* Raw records
** Start **

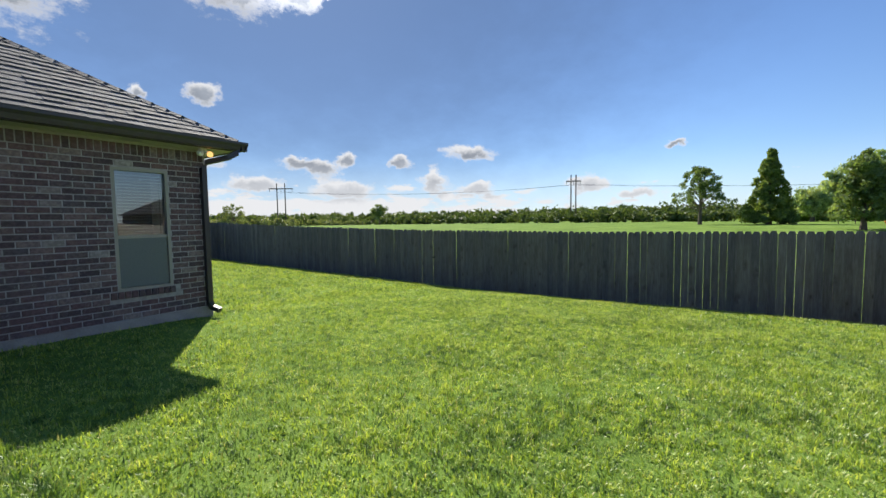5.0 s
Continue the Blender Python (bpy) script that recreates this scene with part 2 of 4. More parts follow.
M_POSTWOOD = weathered_wood("dark_post_wood", [(0.12, 0.10, 0.09), (0.14, 0.12, 0.10), (0.12, 0.10, 0.09), (0.11, 0.09, 0.08)])


def brick_material():
    m, n, b, _ = material("brown_red_brick")
    r = chance(n)
    tone = n.ramp(r, [(0.0, (0.105, 0.074, 0.080)), (0.25, (0.165, 0.102, 0.104)), (0.5, (0.225, 0.132, 0.128)), (0.7, (0.140, 0.108, 0.115)),
                      (0.88, (0.26, 0.168, 0.160)), (0.96, (0.30, 0.23, 0.22)), (0.99, (0.38, 0.33, 0.31)), (1.0, (0.46, 0.41, 0.39))])
    p = place(n)
    a, f = n.noise(p, 26, 5.0, 0.6), n.noise(p, 150, 4.0)
    c = n.mix(n.smooth(a, 0.35, 0.7), n.mix(1.0, tone, (0.62, 0.60, 0.62), "MULTIPLY"), tone)
    c = n.mix(n.math("MULTIPLY", n.smooth(n.noise(p, 15, 5.0, 0.7), 0.60, 0.70), 0.45), c, (0.40, 0.36, 0.34))
    n.put(b.inputs["Base Color"], c)
    b.inputs["Roughness"].default_value = 0.86
    bump(n, b, n.math("ADD", a, n.math("MULTIPLY", f, 0.5)), 0.55, 0.005)
    return m


M_BRICK = brick_material()
M_MORTAR = plain("mortar", (0.40, 0.365, 0.36), 0.95, var=0.2, scale=14, grain=0.4)
M_CONCRETE = plain("concrete", (0.52, 0.46, 0.38), 0.85, var=0.16, scale=3.0, grain=0.2)
M_FOUND = plain("foundation_concrete", (0.36, 0.33, 0.31), 0.9, var=0.2, scale=5.0, grain=0.3)
M_SIDING = plain("blue_grey_siding", (0.30, 0.395, 0.50), 0.6, var=0.07, scale=2.5, grain=0.15, stretch=(0.5, 1, 3))
# siding blue-grey at about half tone: the patio roof's shade is in the colour
M_WALL_SHADED = plain("shaded_blue_grey", (0.16, 0.222, 0.275), 0.75, var=0.07, scale=3.0, grain=0.3)
M_WHITE = plain("white_trim_paint", (0.80, 0.80, 0.78), 0.5, var=0.05, scale=4.0, grain=0.08)
M_SOFFIT = plain("cream_soffit_paint", (0.42, 0.405, 0.375), 0.7, var=0.05, scale=3.0, grain=0.1)
M_GUTTER = plain("dark_bronze_aluminium", (0.062, 0.056, 0.056), 0.38, 0.3, var=0.15, scale=5.0, grain=0.04)
M_TAN = plain("tan_window_vinyl", (0.36, 0.33, 0.28), 0.5, var=0.05, scale=5.0, grain=0.05)
M_BLACK = plain("black_metal", (0.02, 0.02, 0.022), 0.4, 0.2, var=0.15, grain=0.04)
# near-black stands in for the unlit rooms, on the floor and the patio blinds
M_DARKROOM = plain("unlit_interior", (0.07, 0.07, 0.075), 0.9, var=0.08, grain=0.0)
M_BLIND = plain("white_blind_slats", (0.62, 0.61, 0.58), 0.6, var=0.04, grain=0.0)
M_SCREEN = plain("grey_insect_screen", (0.17, 0.185, 0.18), 0.8, var=0.08, scale=60, grain=0.2)
M_DARKSCREEN = plain("dark_insect_screen", (0.03, 0.033, 0.036), 0.7, var=0.1, scale=60, grain=0.1)
M_GREYMETAL = plain("galvanised_metal", (0.33, 0.35, 0.37), 0.45, 0.7, var=0.12, scale=8.0, grain=0.05)
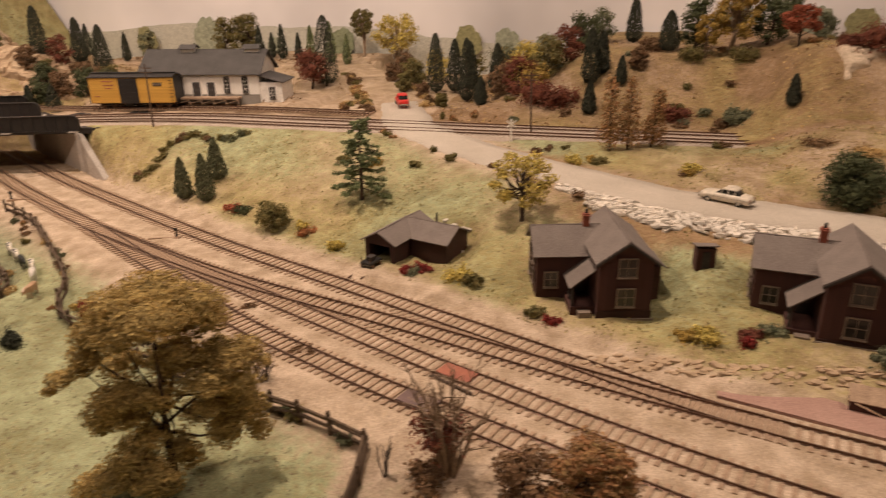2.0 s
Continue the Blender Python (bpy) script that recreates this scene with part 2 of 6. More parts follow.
def height(x, y):
    t1, ub = line(T1, x), line(UB, x)
    yr = line(ROADLINE[3:], x) if x > -0.40 else 9
    # the bank between the yard and the upper line or the road
    top, high = ub - 0.028, UP
    if x > -0.40:
        k = step(x, -0.40, -0.25)
        top = top + (yr - 0.03 - top) * k
        high = high + (line(ROADZ, x) - high) * k
    toe = t1 + 0.024 + 0.10 * step(x, 0.0, 0.12) + 0.008 * math.sin(23 * x)
    if x > -0.86:
        s = min(1.0, max(0.0, (y - toe) / max(0.03, top - toe)))
        h = high * (0.5 * s + 0.5 * s * s * (3 - 2 * s))
    else:
        h = UP * step(y, ub - 0.15, ub - 0.036)
    # the cut under the bridge
    if -1.27 < x < -0.78:
        t3 = line(T3, x)
        edge = west_wall(x)
        if x > -1.07 and y < t3:
            h = min(h, max(0.003, 0.066 * (-1.0 - x) / 0.062))
        # added ground closes the cut beyond the bridge to darken the underpass
        cut = step(y, edge - 0.011, edge - 0.003) * (1 - step(y, t1 + 0.040, t1 + 0.056)) * (1 - step(y, line(UA, x) + 0.092, line(UA, x) + 0.110))
        h *= 1 - cut * step(x, -1.27, -1.25)
    # the hill behind, its rock face and the knoll
    if x > -0.40:
        wide = step(x, -0.02, 0.10)
        rise = (0.050 * step(y, yr + 0.03, yr + 0.19) + (0.076 + 0.016 * step(x, 0.22, 0.42)) * step(y, 1.05, 1.150) - 0.075 * step(y, 1.215, 1.30) * step(x, 0.10, 0.24)) * wide
        back = (UP - high) * step(y, yr + 0.03, 1.03) * (1 - wide) * step(x, -0.40, -0.25)
        hill = 0.085 * step(x, -0.40, -0.16) * step(y, 1.135, 1.29) * (1 - wide)
        h += rise + back + hill
    if x < -0.62 and y > ub and (x < -1.0 or y > t1 + 0.05):
        ua = line(UA, x)
        start = ua + 0.06 + 0.06 * step(-x, 0.95, 1.02)
        h += 0.010 * step(y, start, start + 0.025) * step(-x, 0.56, 0.66) + 0.03 * step(y, 1.30, 1.42) * (1 - step(-x, 0.92, 1.04)) + (0.080 - 0.034 * step(-x, 1.16, 1.30)) * step(-x, 1.00, 1.20) * (1 - step(-x, 1.27, 1.37)) * step(y, ua + 0.125, ua + 0.26) * (1 - 0.75 * step(y, 1.30, 1.40))
        h += 0.048 * step(-x, 1.35, 1.5) * step(y, ua + 0.04, ua + 0.20) + 0.17 * step(-x, 1.34, 1.56) * step(y, ua + 0.34, ua + 0.52)
    # the western farm and its slope
    if y < ub - 0.02:
        t3 = line(T3, x)
        west = 0.040 * step(-x, 0.90, 1.16) * step(y, 0.30, 0.46) + 0.02 * step(-x, 1.16, 1.4)
        west *= step(t3 - y, 0.04, 0.14)
        h = max(h, west) if x < -0.88 else h
    # the meadow, a little below the rails, and the pond's hollow
    h -= 0.009 * step(line(T4 if x > -0.6 else T3, x) - y, 0.03, 0.09) * (1 - step(-x, 0.86, 1.0))
    p = pond_d(x, y)
    if p < 1.7:
        h += (-0.026 - h) * (1 - step(p, 1.12, 1.7)) * 0.9
        h += (-0.048 - h) * (1 - step(p, 0.86, 1.16))
    k = step(x, -0.395, -0.375) * (1 - step(x, -0.285, -0.262)) * (1 - step(y, 0.815, 0.838))
    if k > 0 and y > t1 + 0.02:
        h = h + (0.005 - h) * k
    # levelled ground for the houses, the barn's front and the gully under the truss
    for px, py, pz, pr in ((-0.15, 0.735, 0.004, 0.052), (0.012, 0.707, 0.0175, 0.052), (-1.060, 0.672, 0.010, 0.042), (-1.372, 1.125, 0.058, 0.036)):
        q = math.hypot(x - px, y - py) / pr
        if q < 1.5:
            h += (pz - h) * (1 - step(q, 0.9, 1.5))
    d, zr = road_off(x, y)
    if d < 0.075:
        h = zr + (h - zr) * step(d, 0.037, 0.075)
    return h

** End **

* Work to be completed
Omit the pictures, and quote the material above exactly as given.

* Worked solution
5.0 s
Continue the Blender Python (bpy) script that recreates this scene with part 2 of 4. More parts follow.
M_POSTWOOD = weathered_wood("dark_post_wood", [(0.12, 0.10, 0.09), (0.14, 0.12, 0.10), (0.12, 0.10, 0.09), (0.11, 0.09, 0.08)])


def brick_material():
    m, n, b, _ = material("brown_red_brick")
    r = chance(n)
    tone = n.ramp(r, [(0.0, (0.105, 0.074, 0.080)), (0.25, (0.165, 0.102, 0.104)), (0.5, (0.225, 0.132, 0.128)), (0.7, (0.140, 0.108, 0.115)),
                      (0.88, (0.26, 0.168, 0.160)), (0.96, (0.30, 0.23, 0.22)), (0.99, (0.38, 0.33, 0.31)), (1.0, (0.46, 0.41, 0.39))])
    p = place(n)
    a, f = n.noise(p, 26, 5.0, 0.6), n.noise(p, 150, 4.0)
    c = n.mix(n.smooth(a, 0.35, 0.7), n.mix(1.0, tone, (0.62, 0.60, 0.62), "MULTIPLY"), tone)
    c = n.mix(n.math("MULTIPLY", n.smooth(n.noise(p, 15, 5.0, 0.7), 0.60, 0.70), 0.45), c, (0.40, 0.36, 0.34))
    n.put(b.inputs["Base Color"], c)
    b.inputs["Roughness"].default_value = 0.86
    bump(n, b, n.math("ADD", a, n.math("MULTIPLY", f, 0.5)), 0.55, 0.005)
    return m


M_BRICK = brick_material()
M_MORTAR = plain("mortar", (0.40, 0.365, 0.36), 0.95, var=0.2, scale=14, grain=0.4)
M_CONCRETE = plain("concrete", (0.52, 0.46, 0.38), 0.85, var=0.16, scale=3.0, grain=0.2)
M_FOUND = plain("foundation_concrete", (0.36, 0.33, 0.31), 0.9, var=0.2, scale=5.0, grain=0.3)
M_SIDING = plain("blue_grey_siding", (0.30, 0.395, 0.50), 0.6, var=0.07, scale=2.5, grain=0.15, stretch=(0.5, 1, 3))
# siding blue-grey at about half tone: the patio roof's shade is in the colour
M_WALL_SHADED = plain("shaded_blue_grey", (0.16, 0.222, 0.275), 0.75, var=0.07, scale=3.0, grain=0.3)
M_WHITE = plain("white_trim_paint", (0.80, 0.80, 0.78), 0.5, var=0.05, scale=4.0, grain=0.08)
M_SOFFIT = plain("cream_soffit_paint", (0.42, 0.405, 0.375), 0.7, var=0.05, scale=3.0, grain=0.1)
M_GUTTER = plain("dark_bronze_aluminium", (0.062, 0.056, 0.056), 0.38, 0.3, var=0.15, scale=5.0, grain=0.04)
M_TAN = plain("tan_window_vinyl", (0.36, 0.33, 0.28), 0.5, var=0.05, scale=5.0, grain=0.05)
M_BLACK = plain("black_metal", (0.02, 0.02, 0.022), 0.4, 0.2, var=0.15, grain=0.04)
# near-black stands in for the unlit rooms, on the floor and the patio blinds
M_DARKROOM = plain("unlit_interior", (0.07, 0.07, 0.075), 0.9, var=0.08, grain=0.0)
M_BLIND = plain("white_blind_slats", (0.62, 0.61, 0.58), 0.6, var=0.04, grain=0.0)
M_SCREEN = plain("grey_insect_screen", (0.17, 0.185, 0.18), 0.8, var=0.08, scale=60, grain=0.2)
M_DARKSCREEN = plain("dark_insect_screen", (0.03, 0.033, 0.036), 0.7, var=0.1, scale=60, grain=0.1)
M_GREYMETAL = plain("galvanised_metal", (0.33, 0.35, 0.37), 0.45, 0.7, var=0.12, scale=8.0, grain=0.05)
2.0 s
Continue the Blender Python (bpy) script that recreates this scene with part 2 of 6. More parts follow.
def height(x, y):
    t1, ub = line(T1, x), line(UB, x)
    yr = line(ROADLINE[3:], x) if x > -0.40 else 9
    # the bank between the yard and the upper line or the road
    top, high = ub - 0.028, UP
    if x > -0.40:
        k = step(x, -0.40, -0.25)
        top = top + (yr - 0.03 - top) * k
        high = high + (line(ROADZ, x) - high) * k
    toe = t1 + 0.024 + 0.10 * step(x, 0.0, 0.12) + 0.008 * math.sin(23 * x)
    if x > -0.86:
        s = min(1.0, max(0.0, (y - toe) / max(0.03, top - toe)))
        h = high * (0.5 * s + 0.5 * s * s * (3 - 2 * s))
    else:
        h = UP * step(y, ub - 0.15, ub - 0.036)
    # the cut under the bridge
    if -1.27 < x < -0.78:
        t3 = line(T3, x)
        edge = west_wall(x)
        if x > -1.07 and y < t3:
            h = min(h, max(0.003, 0.066 * (-1.0 - x) / 0.062))
        # added ground closes the cut beyond the bridge to darken the underpass
        cut = step(y, edge - 0.011, edge - 0.003) * (1 - step(y, t1 + 0.040, t1 + 0.056)) * (1 - step(y, line(UA, x) + 0.092, line(UA, x) + 0.110))
        h *= 1 - cut * step(x, -1.27, -1.25)
    # the hill behind, its rock face and the knoll
    if x > -0.40:
        wide = step(x, -0.02, 0.10)
        rise = (0.050 * step(y, yr + 0.03, yr + 0.19) + (0.076 + 0.016 * step(x, 0.22, 0.42)) * step(y, 1.05, 1.150) - 0.075 * step(y, 1.215, 1.30) * step(x, 0.10, 0.24)) * wide
        back = (UP - high) * step(y, yr + 0.03, 1.03) * (1 - wide) * step(x, -0.40, -0.25)
        hill = 0.085 * step(x, -0.40, -0.16) * step(y, 1.135, 1.29) * (1 - wide)
        h += rise + back + hill
    if x < -0.62 and y > ub and (x < -1.0 or y > t1 + 0.05):
        ua = line(UA, x)
        start = ua + 0.06 + 0.06 * step(-x, 0.95, 1.02)
        h += 0.010 * step(y, start, start + 0.025) * step(-x, 0.56, 0.66) + 0.03 * step(y, 1.30, 1.42) * (1 - step(-x, 0.92, 1.04)) + (0.080 - 0.034 * step(-x, 1.16, 1.30)) * step(-x, 1.00, 1.20) * (1 - step(-x, 1.27, 1.37)) * step(y, ua + 0.125, ua + 0.26) * (1 - 0.75 * step(y, 1.30, 1.40))
        h += 0.048 * step(-x, 1.35, 1.5) * step(y, ua + 0.04, ua + 0.20) + 0.17 * step(-x, 1.34, 1.56) * step(y, ua + 0.34, ua + 0.52)
    # the western farm and its slope
    if y < ub - 0.02:
        t3 = line(T3, x)
        west = 0.040 * step(-x, 0.90, 1.16) * step(y, 0.30, 0.46) + 0.02 * step(-x, 1.16, 1.4)
        west *= step(t3 - y, 0.04, 0.14)
        h = max(h, west) if x < -0.88 else h
    # the meadow, a little below the rails, and the pond's hollow
    h -= 0.009 * step(line(T4 if x > -0.6 else T3, x) - y, 0.03, 0.09) * (1 - step(-x, 0.86, 1.0))
    p = pond_d(x, y)
    if p < 1.7:
        h += (-0.026 - h) * (1 - step(p, 1.12, 1.7)) * 0.9
        h += (-0.048 - h) * (1 - step(p, 0.86, 1.16))
    k = step(x, -0.395, -0.375) * (1 - step(x, -0.285, -0.262)) * (1 - step(y, 0.815, 0.838))
    if k > 0 and y > t1 + 0.02:
        h = h + (0.005 - h) * k
    # levelled ground for the houses, the barn's front and the gully under the truss
    for px, py, pz, pr in ((-0.15, 0.735, 0.004, 0.052), (0.012, 0.707, 0.0175, 0.052), (-1.060, 0.672, 0.010, 0.042), (-1.372, 1.125, 0.058, 0.036)):
        q = math.hypot(x - px, y - py) / pr
        if q < 1.5:
            h += (pz - h) * (1 - step(q, 0.9, 1.5))
    d, zr = road_off(x, y)
    if d < 0.075:
        h = zr + (h - zr) * step(d, 0.037, 0.075)
    return h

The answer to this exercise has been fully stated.